Tuesday, February 22, 2011

What I Don't Get

I have been in France for seven months now, but there are still so many things that I just don't get. Like why don't the French ventilate their bathrooms? Every bathroom I have been in has peeling paint and budding mold, but not a one has a fan. Why?

And why do they always seem to be digging holes? Everywhere we go, we see workers with shovels digging...and then a few weeks later they refill the hole, move a few meters, and start digging another one. What are they digging for? Their road signs even depict the digging of holes. I just don't get it.
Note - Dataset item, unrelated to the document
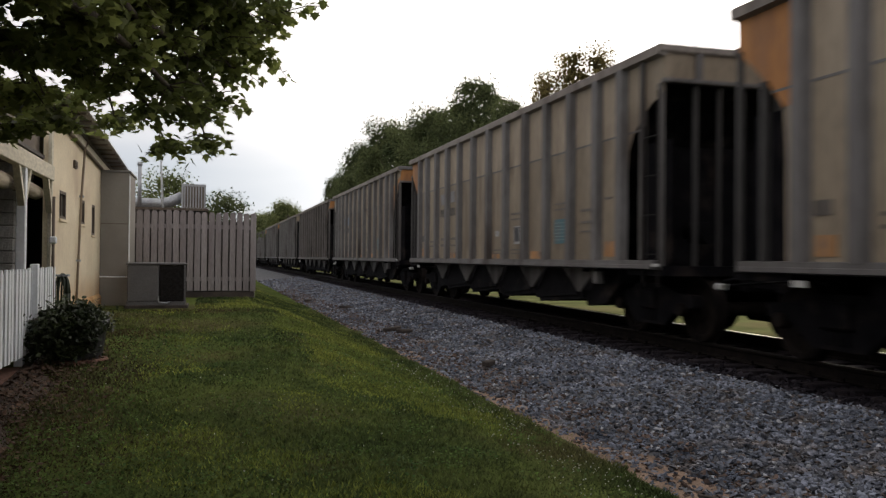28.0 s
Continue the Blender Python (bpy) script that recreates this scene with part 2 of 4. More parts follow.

And then there are the intersections. Why oh why is there an absence of a protected left turn? Every time one wishes to make a left turn at a major intersection, one must fight through oncoming traffic. It's downright scary!

Really, I do love the French. I love France. But sometimes I feel like such a foreigner. Like, for example, when I smile at a stranger. Smiling is kind of my neutral expression, its the default setting for my face. The French, however, are famous for NOT smiling. Not at strangers, anyways. Because that, in France, is just plain strange. I have got to work on my pout!

Oh, and this one really boggles my mind. Why is it considered inhumane (and therefore illegal) to de-claw a cat; yet, it is totally acceptable to make fois gras (which by the way, is illegal in the States). To make fois gras, one needs a very enlarged liver of a migratory bird. Therefore, the birds are force-fed through a tube inserted down their throats so that they eat MORE than they would on their own. I just don't get why that form of animal torture is smiled upon. My son Graham, however, has a theory. He thinks that the French are willing to engage in any form of animal torture that improves the flavor of the animal. In other words, if you are going to EAT the animal, you can do whatever you want to it.

And there is the ongoing concern over the total LACK of deodorant use among many, but particularly those in Junior High. Isn't this the land famous for perfume? Doesn't that lead you to believe that the French care about how they smell? What is their resistance to deodorant?

Somehow, these differences continue to frustrate/amaze us. In these ways, we cling to our roots. We are, in many ways, Americans in Paris.


  1. Hehehe - so funny! I like hearing about the random quirks of this other country, and I like how you tell us about them! :)

  2. I lol'd at the picture of the road sign depicting hole-digging. Redundant much? XD

  3. haha! Made me chuckle... good to know in case I ever go to France!